How to send Cowrie output to Threat Jammer

threatjammer.com

Threat Jammer Prerequisites

  • Working Cowrie installation

  • A Threat Jammer API Key

Threat Jammer Introduction

What is Threat Jammer

Threat Jammer is a service to access high-quality threat intelligence data from a variety of sources and integrate it into their applications with the sole purpose of detecting and blocking malicious activity. This output module feeds the private denylists of Threat Jammer with successful and unsuccessful login attempts thanks to the asynchronous Reporting API of Threat Jammer. The user can use the denylists in their own infrastructure firewalls or WAFs, or use it for forensic analysis.

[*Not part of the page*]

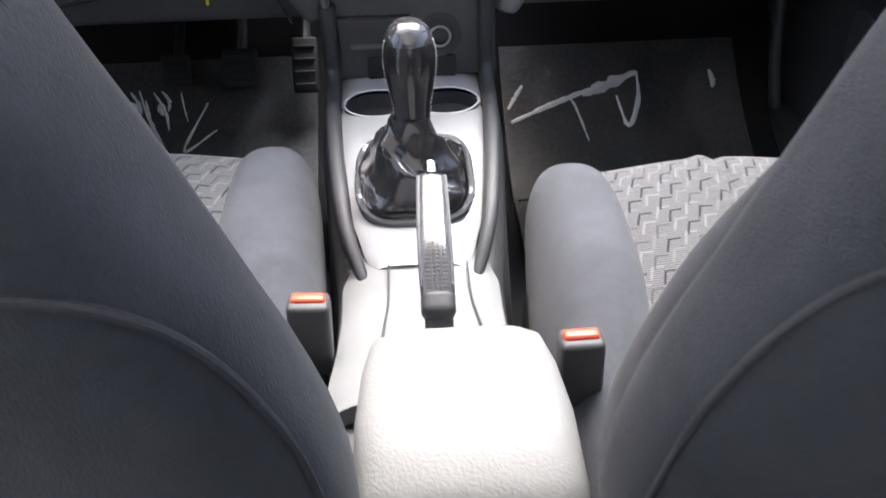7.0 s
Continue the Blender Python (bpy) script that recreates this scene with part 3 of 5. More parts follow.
def front_seat(cx, dy, dyb, sg, label, bx=0.0, hx=0.0):
    """sg: +1 where the outer side is to the right."""
    seat = thing("front_seat", (cx, 0.6 + dy, 0.03), label, "car seat", "front seats")
    X = lambda v: cx + sg * v
    part("cushion_insert", sheet([(0.795 + dy, 0.19), (0.812 + dy, 0.235), (0.808 + dy, 0.275), (0.785 + dy, 0.300), (0.74 + dy, 0.305), (0.66 + dy, 0.295), (0.54 + dy, 0.272), (0.43 + dy, 0.245), (0.37 + dy, 0.225)],
         [(0, 0.13), (0.15, 0.140), (0.5, 0.130), (1, 0.116)], lambda u, s: 0.006 - 0.0045 * min(1, max(0, s - 0.22) * 5) * math.exp(-(u / 0.05) ** 2) + 0.003 * math.exp(-((u + 0.13) / 0.06) ** 2) - 0.004 * u ** 4 + 0.004 * math.cos(3.1 * u), [(0, cx - sg * 0.002), (0.2, cx - sg * 0.004), (1, cx - sg * 0.026)], nu=61, thick=0.03), CLOTH_SHADED, seat,
         "grey cloth with dark zigzag lines")
    for side, nm in ((-1, "inner_bolster"), (1, "outer_bolster")):
        out = side * sg
        line = ((0.168, 0.790, 0.208), (0.176, 0.730, 0.228), (0.172, 0.615, 0.210), (0.164, 0.51, 0.172), (0.15, 0.42, 0.130)) if side > 0 else (
            (0.160, 0.782, 0.204), (0.164, 0.735, 0.220), (0.170, 0.64, 0.216), (0.180, 0.52, 0.196), (0.182, 0.40, 0.165))
        part(nm, tube([(cx + out * x, y + dy, z) for x, y, z in line],
             [(0, 0.040), (0.12, 0.050), (0.5, 0.052), (1, 0.046)], [(0, 0.078), (0.12, 0.098), (0.5, 0.108), (0.85, 0.100), (1, 0.08)], 2.7, n=36, ns=34), VELOUR, seat, "blue-grey velour side bolster")
        part("side_skirt", rbox((cx + out * 0.190, 0.58 + dy, 0.12), (0.05, 0.36, 0.12), 0.02), PLASTIC, seat)
        rail = part("slide_rail", rbox((cx + out * 0.17, 0.60 + dy, 0.055), (0.035, 0.50, 0.035), 0.006), PLASTIC, seat)
        part("rail_end", rbox((cx + out * 0.178, 0.365 + dy, 0.15), (0.026, 0.045, 0.03), 0.008), PLASTIC, rail)
    part("cushion_base", rbox((cx, 0.57 + dy, 0.15), (0.36, 0.42, 0.10), 0.03), PLASTIC, seat)
    # backrest: body, bolsters, front cloth that runs over the top
    cx += bx
    rings = []
    for s in list(np.linspace(0, 0.9, 24)) + [0.93, 0.955, 0.975, 0.99, 1.0]:
        w, d = interp(BACK_W, s), interp(BACK_D, s)
        z = 0.205 + s * 0.527
        y = 0.347 + dyb - 0.200 * (z - 0.2)
        rings.append([(cx + a * (1.04 if a * sg > 0 else 1.0), y + b * (interp([(0, 0.6), (0.7, 0.6), (0.86, 1.0), (0.95, 1.35), (1, 2.0)], s) if b > 0 else 0.5 + 0.5 * (a / w) ** 2), z) for a, b in oval(w, d, 3.4, 52)])
    part("backrest", loft(rings), VELOUR, seat, "grey velour seat back")
    plane = lambda z: 0.372 + dyb - 0.185 * (z - 0.30)
    for side in (-1, 1):
        out = side * sg
        line = ((0.150, 0.225, -0.020), (0.178, 0.30, 0.020), (0.193, 0.40, 0.036), (0.195, 0.47, 0.026), (0.184, 0.54, 0.006), (0.160, 0.63, -0.024), (0.130, 0.685, -0.042)) if side > 0 else (
            (0.150, 0.225, -0.010), (0.178, 0.30, -0.002), (0.188, 0.40, -0.004), (0.184, 0.47, -0.018), (0.172, 0.54, -0.024), (0.142, 0.63, -0.034), (0.112, 0.685, -0.042))
        part("backrest_bolster", tube([(cx + out * x, plane(z) + fwd, z) for x, z, fwd in line],
             [(0, 0.034), (0.5, 0.050), (1, 0.034)], [(0, 0.036), (0.3, 0.048), (0.6, 0.052), (1, 0.036)], 2.3, ns=30), VELOUR, seat)
    over = [(plane(0.215) + 0.002, 0.215), (plane(0.25) + 0.005, 0.25), (plane(0.33) + 0.004, 0.33), (plane(0.44), 0.44), (plane(0.55) - 0.001, 0.55), (plane(0.64) - 0.004, 0.64), (plane(0.70) - 0.010, 0.70),
            (0.274 + dyb, 0.7325), (0.250 + dyb, 0.7360), (0.228 + dyb, 0.7335), (0.2130 + dyb, 0.7250), (0.2065 + dyb, 0.713), (0.2040 + dyb, 0.700)]
    part("backrest_insert", sheet(over, [(0, 0.13), (0.5, 0.134), (0.70, 0.104), (0.78, 0.088), (0.88, 0.086), (0.95, 0.084), (1, 0.074)], lambda u, s: 0.002 - 0.008 * math.exp(-(u / 0.03) ** 2) * (s < 0.55) - 0.006 * (s > 0.75) * abs(u) ** 2, cx, nu=33, ns=60, thick=0.004, uv0=(0.01, 0.3)), CLOTH_LIT, seat)
    # seams on the rear of the backrest
    part("back_seam", wire([back_pt(cx, -sg * f, s, dyb, 0.0004) for f, s in ((0.90, 0.08), (0.94, 0.2), (0.975, 0.4), (0.98, 0.58), (0.98, 0.68), (0.97, 0.74), (0.94, 0.775), (0.88, 0.795), (0.80, 0.797), (0.70, 0.785), (0.60, 0.766))]
         + [back_pt(cx, a * sg, s, dyb, 0.0004) for a, s in ((-0.40, 0.747), (-0.16, 0.738), (0.1, 0.738), (0.4, 0.752), (0.7, 0.785), (0.93, 0.83))], 0.0017, 8, 140), PIPING, seat)
    part("pocket_seam", wire([back_pt(cx, sg * a, s, dyb, 0.0008) for a, s in ((-0.16, 0.738), (-0.22, 0.64), (-0.285, 0.54), (-0.36, 0.36), (-0.47, 0.18), (-0.54, 0.05))], 0.0013, 6, 50), PIPING, seat)
    cx += hx
    # headrest
    head = part("headrest", loft([[(cx + a, 0.232 + dyb + 0.05 * (z - 0.75) + b, z) for a, b in oval(w, d, 3.8, 56)] for z, w, d in HEAD]), VELOUR, seat, "padded grey velour headrest")
    for out in (-1, 1):
        part("headrest_seam", wire([(cx + out * w * 0.86, 0.232 + dyb + 0.05 * (z - 0.75) - d * 0.81, z) for z, w, d in HEAD[1:-1]], 0.0006, 6, 40), PIPING, head)
    for out in (-1, 1):
        part("headrest_post", cyl((cx + out * 0.055, 0.232 + dyb, 0.70), (cx + out * 0.055, 0.232 + dyb, 0.78), 0.005, n=14), CHROME, head)
        part("post_collar", cyl((cx + out * 0.055, 0.232 + dyb, 0.727), (cx + out * 0.055, 0.232 + dyb, 0.7400), 0.013, 0.011, 18, 0.002), PLASTIC, head)
    return seat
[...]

When users feed Threat Jammer with their data using the Reporting API, they increase the chance of finding malicious activity and reducing the false positives. Crowdsourced Intelligence means that our users can report their data to the Threat Jammer system, and Threat Jammer will assess the data and decide whether aggregate the data to the crowdsourced intelligence database. If the data has enough quality and is ready to consume, Threat Jammer will share it with the community.

Anybody can sign up and use the service for free forever.

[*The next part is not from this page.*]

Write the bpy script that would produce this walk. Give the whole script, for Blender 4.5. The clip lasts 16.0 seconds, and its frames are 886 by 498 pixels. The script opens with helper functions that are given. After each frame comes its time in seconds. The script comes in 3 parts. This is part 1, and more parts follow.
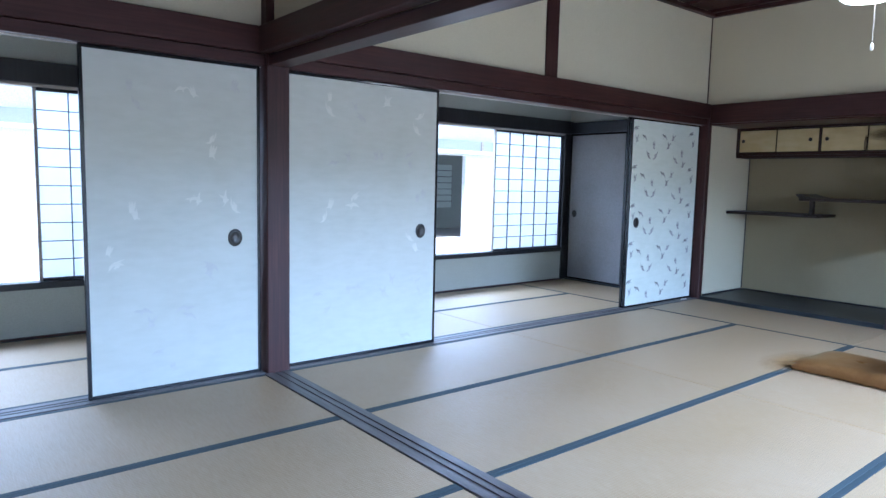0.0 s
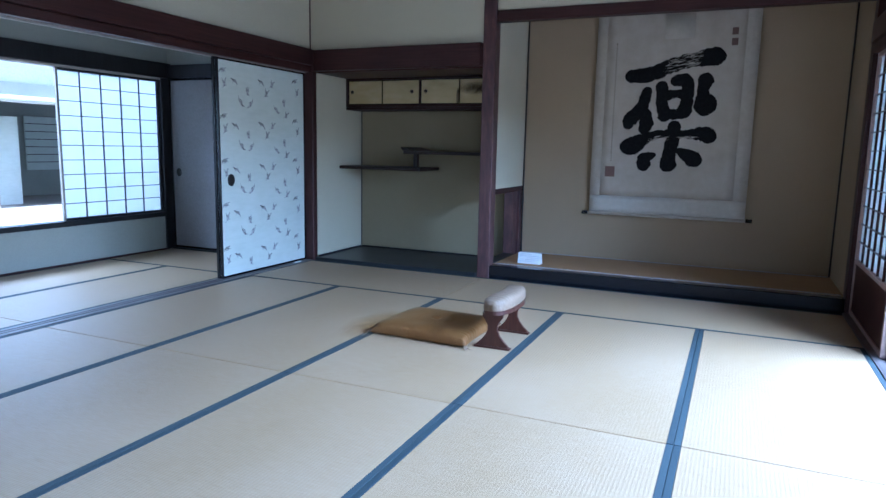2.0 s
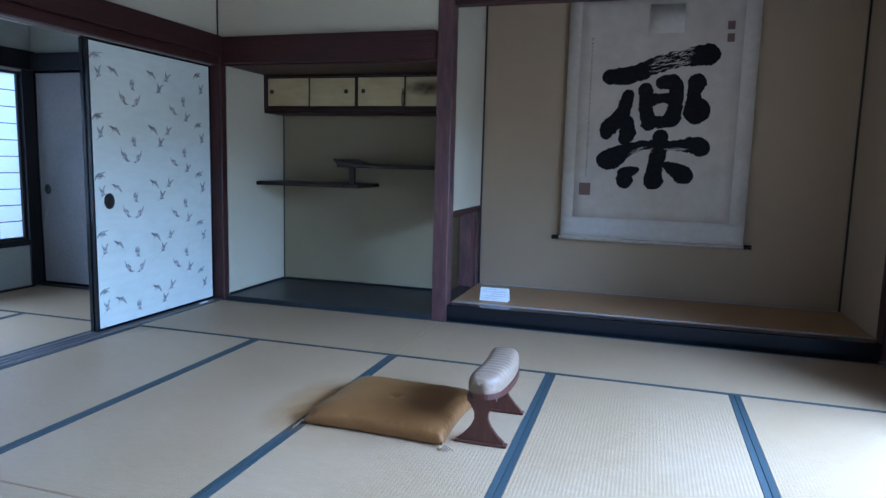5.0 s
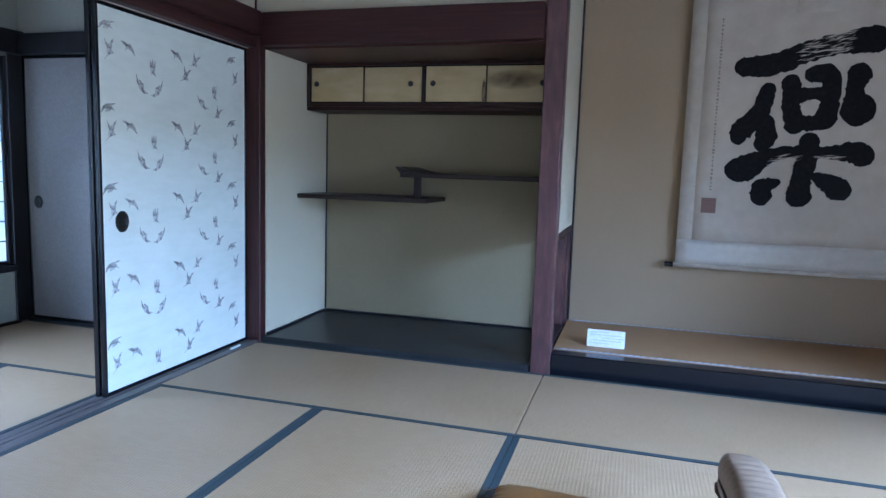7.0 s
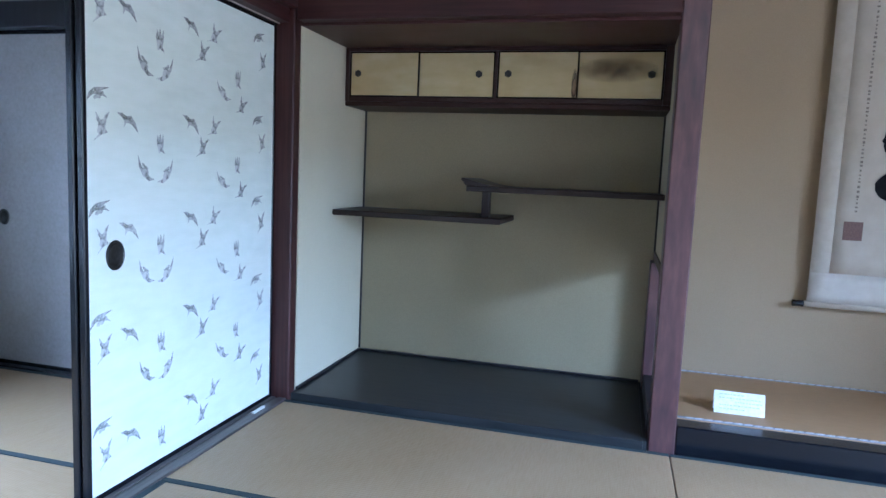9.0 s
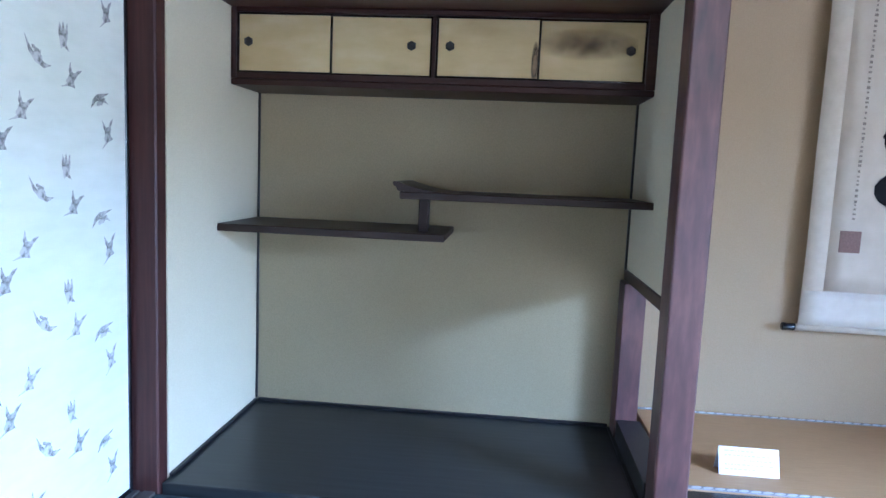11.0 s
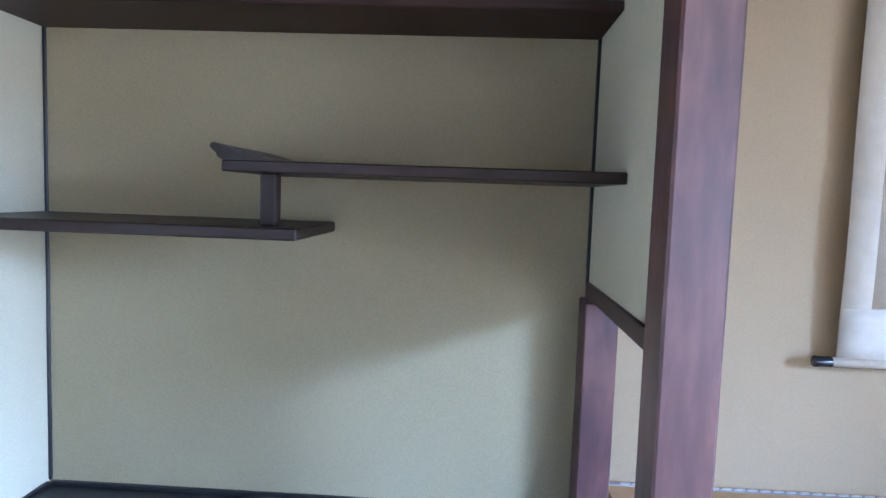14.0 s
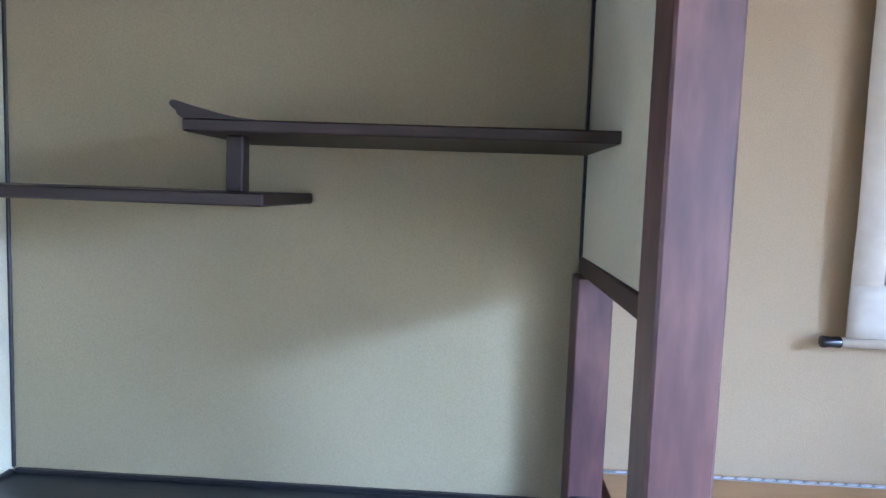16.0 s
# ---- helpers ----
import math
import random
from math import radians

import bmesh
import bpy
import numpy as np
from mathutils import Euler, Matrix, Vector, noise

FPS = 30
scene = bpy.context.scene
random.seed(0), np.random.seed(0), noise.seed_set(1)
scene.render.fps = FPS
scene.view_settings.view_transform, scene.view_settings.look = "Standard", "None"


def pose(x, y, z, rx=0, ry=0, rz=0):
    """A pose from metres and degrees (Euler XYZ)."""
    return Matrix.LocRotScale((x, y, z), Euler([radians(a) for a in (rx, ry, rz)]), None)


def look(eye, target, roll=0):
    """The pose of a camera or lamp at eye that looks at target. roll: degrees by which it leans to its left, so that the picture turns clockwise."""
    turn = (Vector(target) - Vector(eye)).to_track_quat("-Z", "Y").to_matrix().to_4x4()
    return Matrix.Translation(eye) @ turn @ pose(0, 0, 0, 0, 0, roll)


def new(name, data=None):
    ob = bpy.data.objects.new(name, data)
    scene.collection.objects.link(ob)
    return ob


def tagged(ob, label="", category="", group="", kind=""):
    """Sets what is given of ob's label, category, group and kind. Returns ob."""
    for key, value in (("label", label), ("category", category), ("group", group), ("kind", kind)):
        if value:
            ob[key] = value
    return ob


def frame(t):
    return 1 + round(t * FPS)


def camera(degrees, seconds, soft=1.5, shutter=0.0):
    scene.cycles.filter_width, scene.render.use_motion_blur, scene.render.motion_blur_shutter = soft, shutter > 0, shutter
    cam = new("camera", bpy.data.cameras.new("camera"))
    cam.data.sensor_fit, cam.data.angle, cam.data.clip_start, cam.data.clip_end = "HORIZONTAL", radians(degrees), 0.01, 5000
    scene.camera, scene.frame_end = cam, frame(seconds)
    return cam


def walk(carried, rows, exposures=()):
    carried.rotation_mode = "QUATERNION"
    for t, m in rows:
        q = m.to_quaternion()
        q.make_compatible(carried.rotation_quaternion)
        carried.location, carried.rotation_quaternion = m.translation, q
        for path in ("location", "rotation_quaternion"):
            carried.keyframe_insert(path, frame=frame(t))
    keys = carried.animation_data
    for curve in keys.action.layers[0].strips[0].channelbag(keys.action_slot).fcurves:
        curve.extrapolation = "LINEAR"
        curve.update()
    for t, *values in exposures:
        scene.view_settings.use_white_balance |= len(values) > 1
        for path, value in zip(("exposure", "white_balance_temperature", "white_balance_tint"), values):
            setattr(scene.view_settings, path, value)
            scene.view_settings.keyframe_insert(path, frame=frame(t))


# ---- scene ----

Cowrie Configuration for Threat Jammer

Quick start

To use the output module the user must sign up and obtain an API KEY. The sign-up is free forever.

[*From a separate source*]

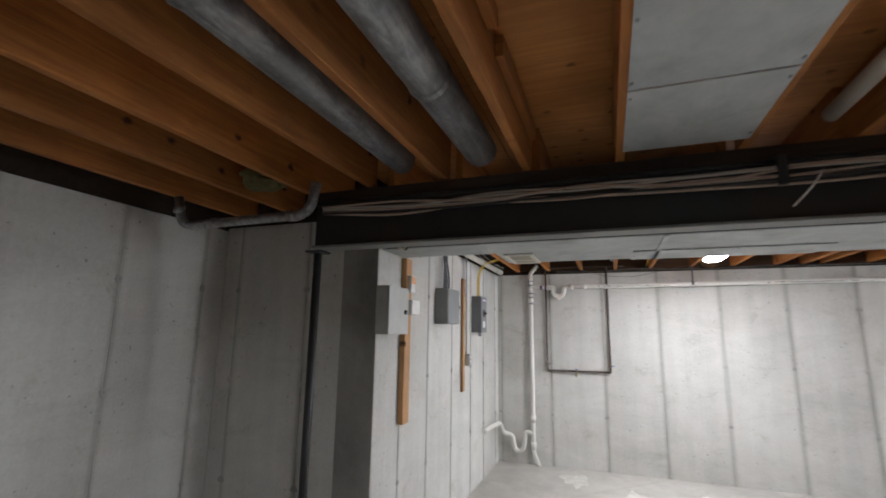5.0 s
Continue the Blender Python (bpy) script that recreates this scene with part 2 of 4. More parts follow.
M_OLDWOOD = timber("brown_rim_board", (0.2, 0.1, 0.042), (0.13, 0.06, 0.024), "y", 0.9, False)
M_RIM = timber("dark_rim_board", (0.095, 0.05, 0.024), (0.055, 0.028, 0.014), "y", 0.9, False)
M_BEAM1 = plain("grey_painted_steel", (0.13, 0.135, 0.145), 0.42, 0.0, 0.15, 9)
M_BEAM2 = plain("black_painted_steel", (0.03, 0.03, 0.03), 0.45, 0.0, 0.2, 9)
# flange grey is lighter than the beams: the light on its underside, as colour
M_FLANGE = plain("lit_steel_flange", (0.26, 0.26, 0.25), 0.55, 0.2, 0.2, 12)
M_GALV = galvanised("galvanised_sheet", 0.42)
M_DUCT = smudged("dull_duct_steel", (0.46, 0.48, 0.475), 0.55, 0.25)
M_PVC = plain("white_pvc", (0.78, 0.76, 0.71), 0.35, 0.0, 0.06, 6, 0.03)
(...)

Once the developers have obtained an API Key, they have to open the configuration file of cowrie:

[output_threatjammer]
enabled = false
bearer_token = THREATJAMMER_API_TOKEN
#api_url=https://dublin.report.threatjammer.com/v1/ip
#track_login = true
#track_session = false
#ttl = 86400
#category = ABUSE
#tags = COWRIE,LOGIN,SESSION

and edit the section [output_threatjammer] as follows:

  • Change the enabled parameter to true.

  • Change the THREATJAMMER_API_TOKEN placeholder with the real API Key of the user in the bearer_token parameter.

[Re]start Cowrie. If the output module was initialized succeessfully, the user will see the following message in the Cowrie log:

[-] ThreatJammer.com output plugin successfully initialized. Category=ABUSE. TTL=86400. Session Tracking=False. Login Tracking=True

Other parameters

The following parameters can change how the output module works, so use it with caution:

api_url

Points to the server running the Report API. By default it points to the Dublin Region, but more regions will be deployed in the future.

track_login

Send information about the IP addresses that tried to login successfully or not. By default is true.

track_session

Send information about the IP addresses that created a session. By default is false.

ttl

Time to Live in seconds of the reported IP addresses in the private denylist in Threat Jammer. When the TTL expires, the IP address will be automatically removed. If the same IP address is reported more than once, the TTL resets. The default value is 86400.

category

The category to classify the IP address. By default is ABUSE. See Platform Datasets for the list of categories.

tags

Comma separated list of tags to classify the IP addresses. Must be alphanumeric and uppercase. By default, COWRIE,LOGIN,SESSION.

Rate limits and buffers

The output module will send the information every 60 seconds or if the buffer of pending IP addresses to send to the Report API is 1000. The first condition will trigger the send action to the Report API server.

There is a limit of 6 hits per minute per API Key. If the limit is reached, the service returns a 429 response code. A single honeypot should never trigger the rate limit.

About the Module

Python and OS versions

The code has passed the tests implemented in the CI workflows, as expected. This module is compatible with versions of Python from v3.7 and up.

The code does not use any library not already present in the project. It uses twisted extensively to communicate with the server.

The code has been extensively tested with the Docker build files with buster-slim and bullseye-slim provided by the project. It was also tested on an Ubuntu 20.04 with Python 3.8.

Minimal testing was done using other versions of Python, and no other operating systems were used throughout the tests. This plugin is thus a beta version.